Coworker Complains and Plaintiff Reassigned

Elisa Cruz, an African American female of Hispanic descent, was Chief Information Security Officer for FEMA’s Office of the Chief Information Officer (OCIO). In 2012 a white male coworker complained that Cruz behaved inappropriately at multiple meetings. The head of OCIO (a white female), directed Cruz’s immediate supervisor, Maria Roat (a white female), to investigate. Ms. Roat got help from HR, who performed a “limited administrative inquiry.”

Ms. Roat and HR determined that Cruz engaged in unprofessional behavior (described as “abrasive, rude, yells, and [] condescending”) and she should receive a written warning and be reassigned (with fewer direct reports). They reassigned Cruz within DHS’s headquarters for 90 days, with no change in pay. Cruz filed an internal EEO complaint alleging discrimination based on race, color, national origin, and sex. Following that complaint, her reassignment was extended and then she was reassigned to a position outside the branch for which she did not believe she was qualified. She amended her administrative complaint to include a retaliation claim. The internal process and a later EEOC charge were concluded with no finding of discrimination.

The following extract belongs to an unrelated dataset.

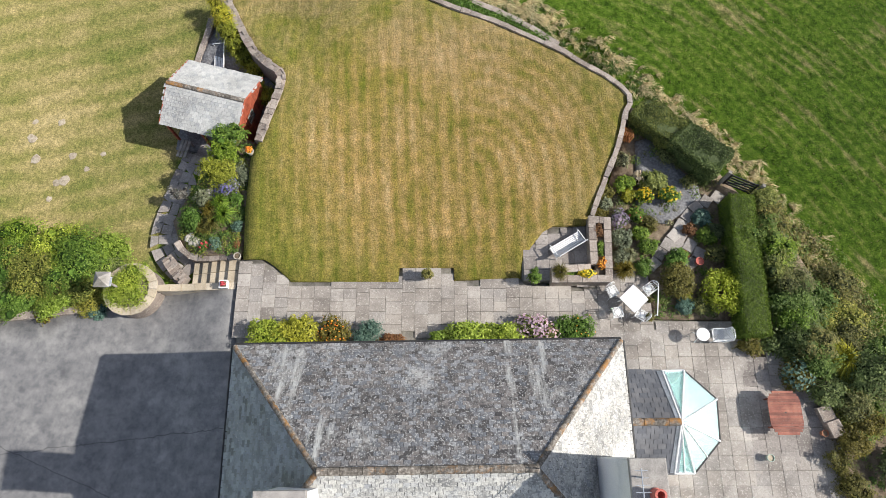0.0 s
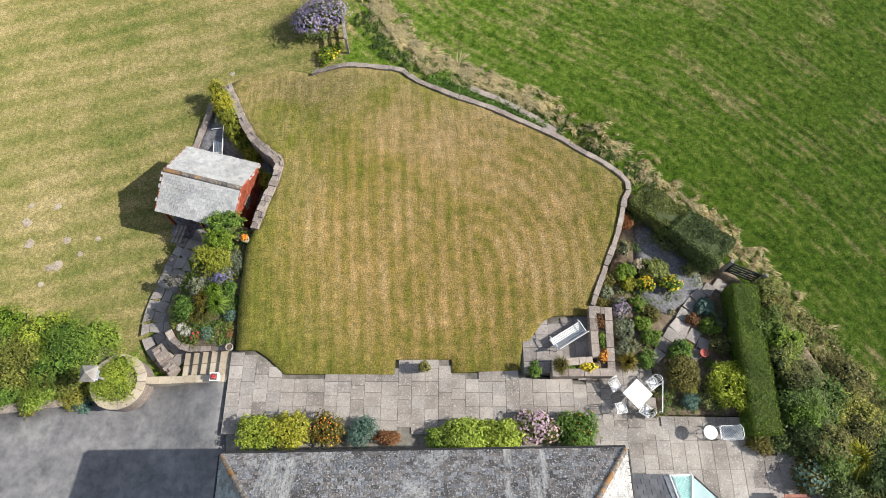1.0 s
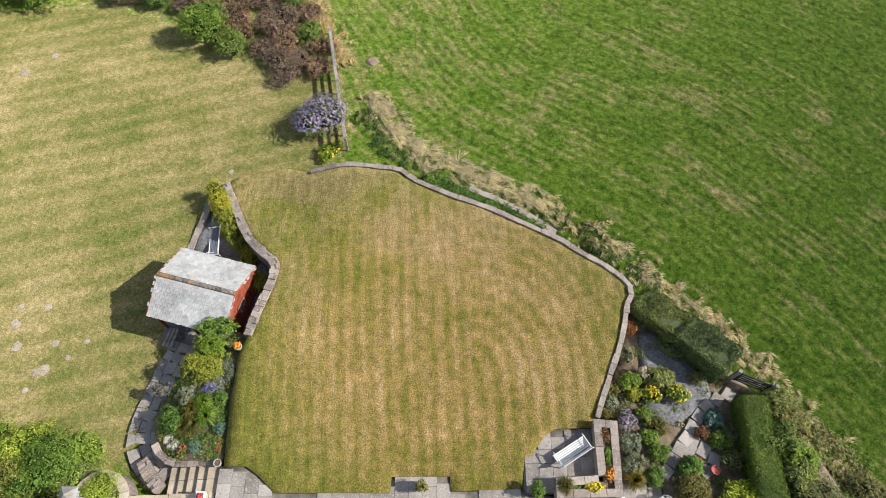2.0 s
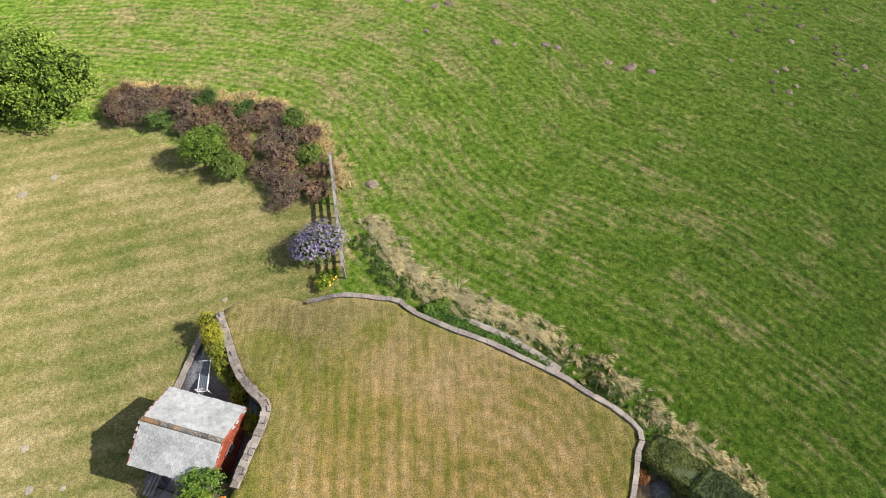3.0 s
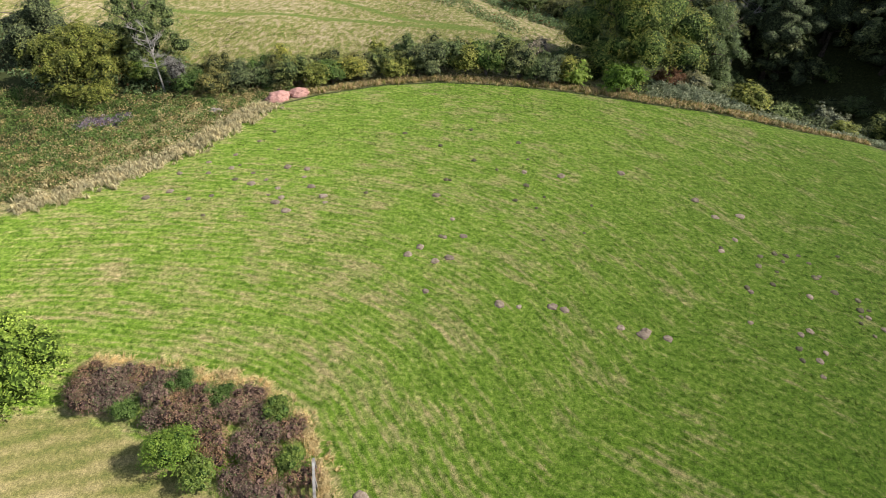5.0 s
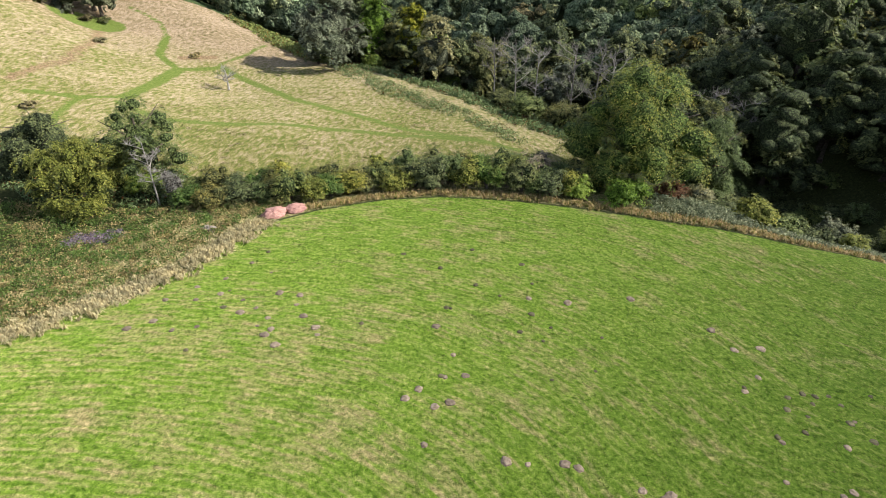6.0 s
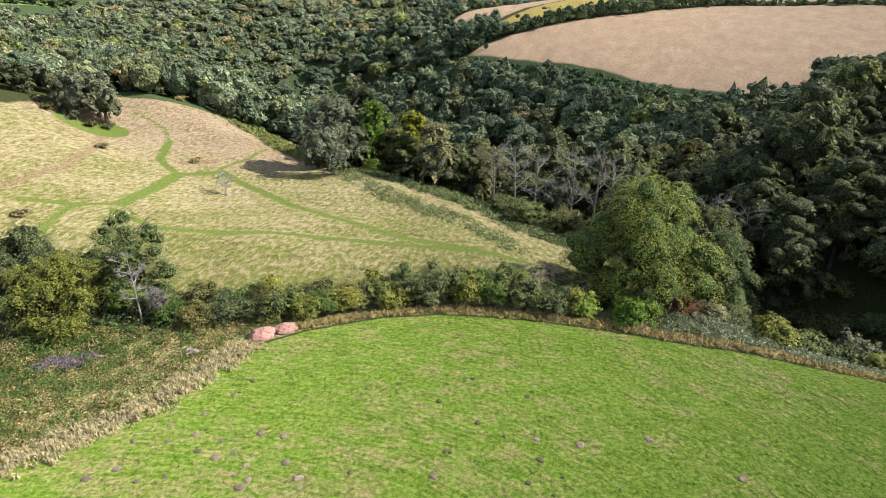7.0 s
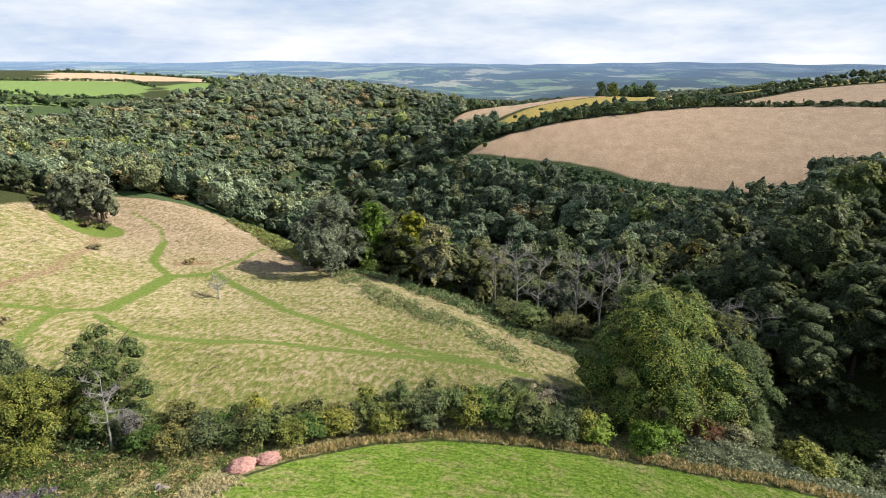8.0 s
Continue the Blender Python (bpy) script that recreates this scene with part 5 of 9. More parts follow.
M_BLACK = surface("black_iron", (0.02, 0.02, 0.02), (0.03, 0.03, 0.032), (0.05, 0.05, 0.05), 6, 50, 0.6, 0.2, 0.002, 0.0)
M_REDPAINT = surface("red_clay", (0.4, 0.1, 0.08), (0.52, 0.15, 0.12), (0.6, 0.22, 0.18), 6, 50, 0.75, 0.2, 0.003, 0.0)
M_GLASS, nd, lk, bs = shader("conservatory_glass")
bs.inputs["Base Color"].default_value = (0.62, 0.85, 0.83, 1)
bs.inputs["Roughness"].default_value, bs.inputs["Transmission Weight"].default_value = 0.12, 0.75


def slates(u_dir, v_dir, nrm, origin, keep, width, gauge, u_len, v_len, rng, thick=0.018):
    """Lists of eight-cornered slates laid in courses up a slope; keep(u, v) says which lie on it."""
    out = []
    v, row = 0.0, 0
    while v < v_len:
        u = -width * (0.5 * (row % 2)) + rng.uniform(-0.02, 0.02)
        while u < u_len:
            w = width * rng.uniform(0.94, 1.0)
            if keep(u + w / 2, v + gauge / 2):
                lift = thick * rng.uniform(1.15, 1.7)
                slip = rng.normal() * 0.006
                c = []
                for (uu, vv, hh) in ((u, v, lift), (u + w - 0.008, v, lift + rng.normal() * 0.002), (u + w - 0.008, v + gauge * 1.15, 0.006), (u, v + gauge * 1.15, 0.006)):
                    c.append(origin + u_dir * uu + v_dir * (vv + slip) + nrm * hh)
                out.append([p - nrm * thick for p in c] + c)
            u += width
        v += gauge
        row += 1
    return out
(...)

Discovery Sought, Trial Court Denies

Cruz filed a lawsuit, and DHS filed an answer. Three weeks later, DHS moved for summary judgment, before any discovery had taken place. In response to DHS’s motion, Cruz argued that the motion was premature and she should be allowed to take discovery regarding the head of OCIO and Ms. Roat’s conduct towards and handling of other employees (both those in protected categories and not) for comparator evidence to support her claim of discrimination.

The district court granted the motion, finding that DHS’s stated reason for the reassignments was not pretextual and that the discovery Cruz sought was “extremely unlikely” to create any factual dispute regarding pretext.

Court of Appeals Reverses

The D.C. Circuit disagreed, finding that Cruz was entitled to at least look at the comparator evidence. The court found that how the decision-makers treated other employees who did not share Cruz’s protected characteristics in the same circumstances was relevant. Even though, according to the lower court, DHS had “strong evidence” to support its actions, including an independent investigation, the court held that the comparator evidence was material to the issue of pretext.

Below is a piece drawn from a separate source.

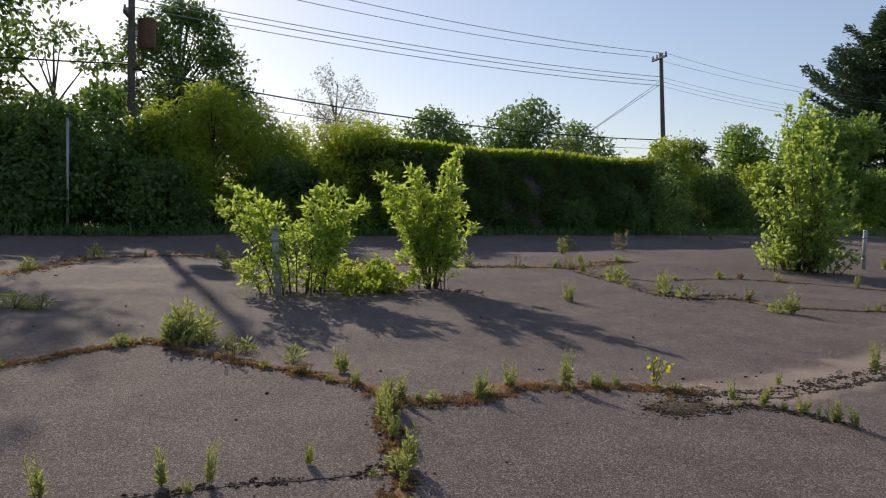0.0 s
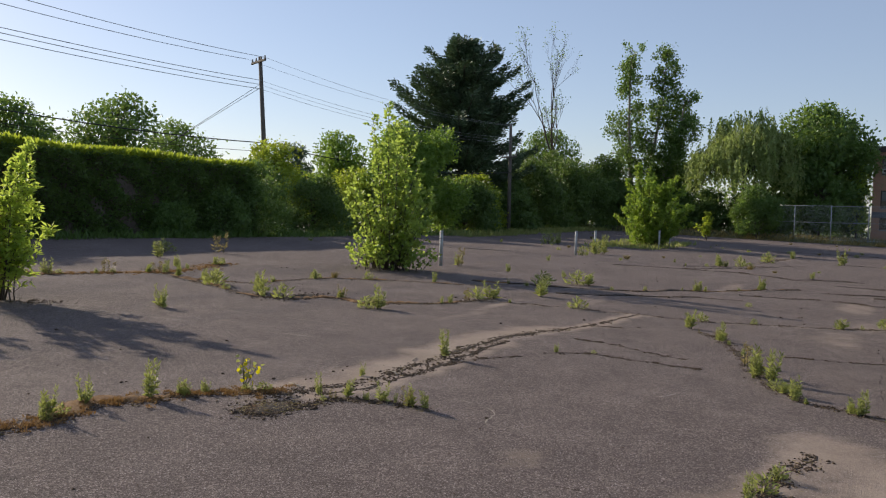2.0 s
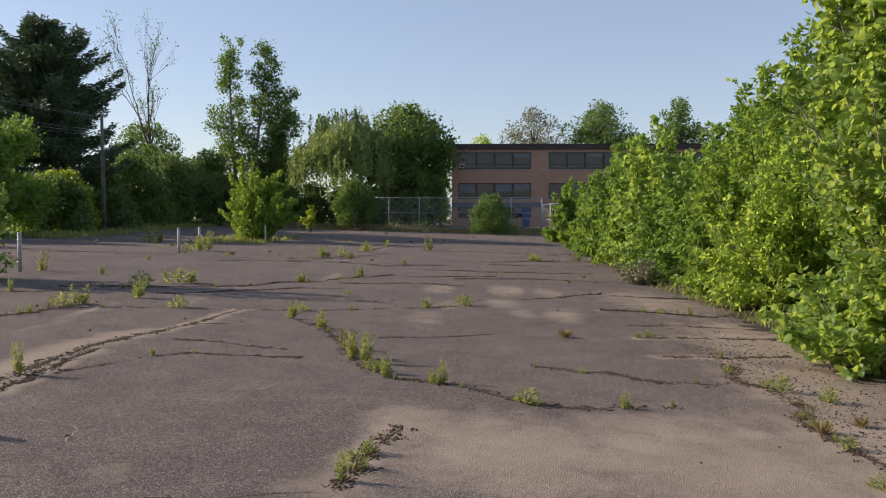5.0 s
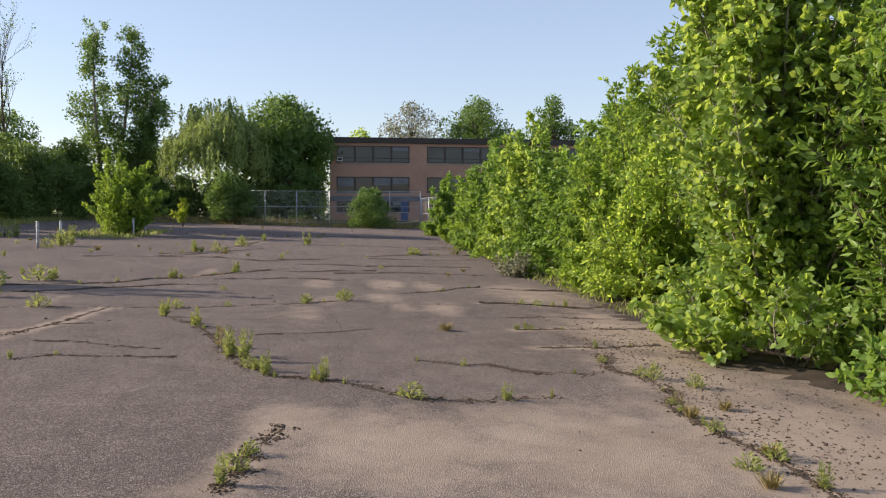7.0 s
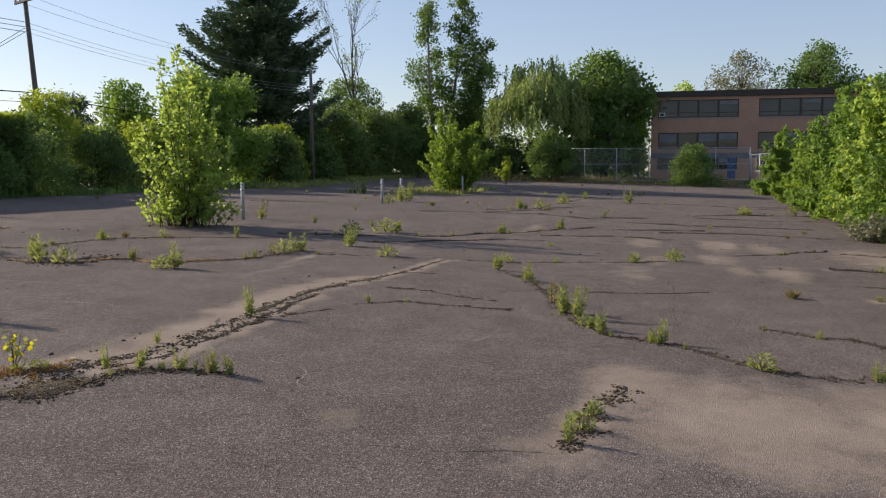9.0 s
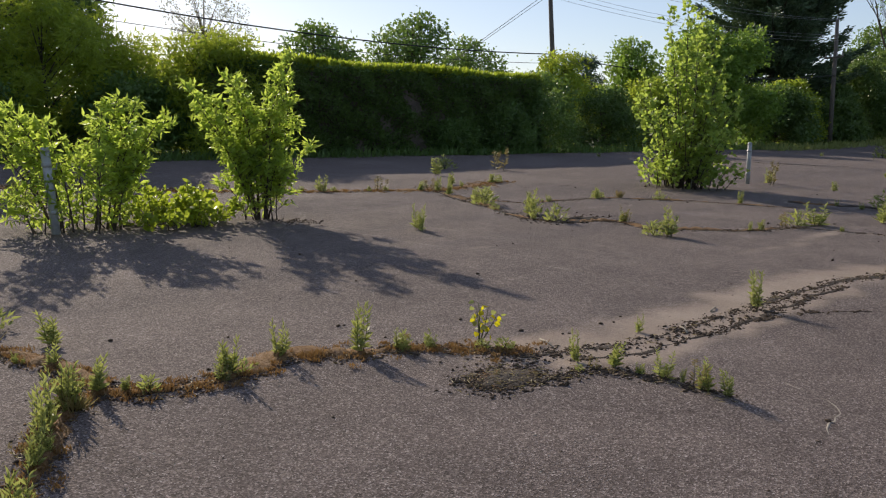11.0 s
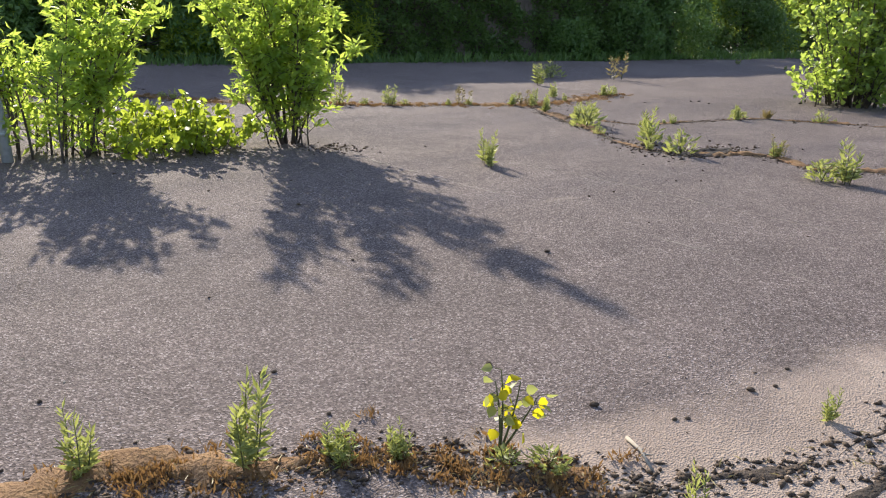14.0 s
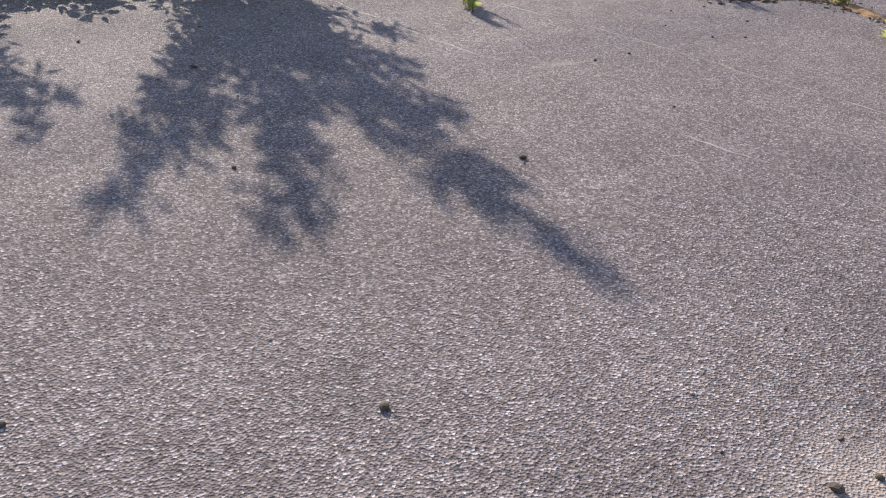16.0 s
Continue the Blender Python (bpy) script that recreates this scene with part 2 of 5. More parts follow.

Discovery fights over comparator evidence are not uncommon. Although an employer can seek to limit disclosure on multiple bases (e.g., burden, confidentiality and privacy of others, or the requests being a “fishing expedition”), the D.C. Circuit’s opinion will give support to a claimant seeking such comparator evidence. How should you prepare?

  1. Look for comparators when you make the employment decision. Before disciplining or terminating an employee, be sure you have treated others in similar situations similarly. Look at how the decision-maker has treated similar situations and then look a little more broadly at how such situations have been handled throughout the company (within reason). Consistently applied policies are always welcome in defending a discrimination claim.
  2. Once you are in litigation, you and your counsel should thoughtfully evaluate discovery requests seeking comparator information. You may find that the comparators help your case. In any event, if the comparator information can go towards the issue of pretext (either for or against you), object and defend appropriately.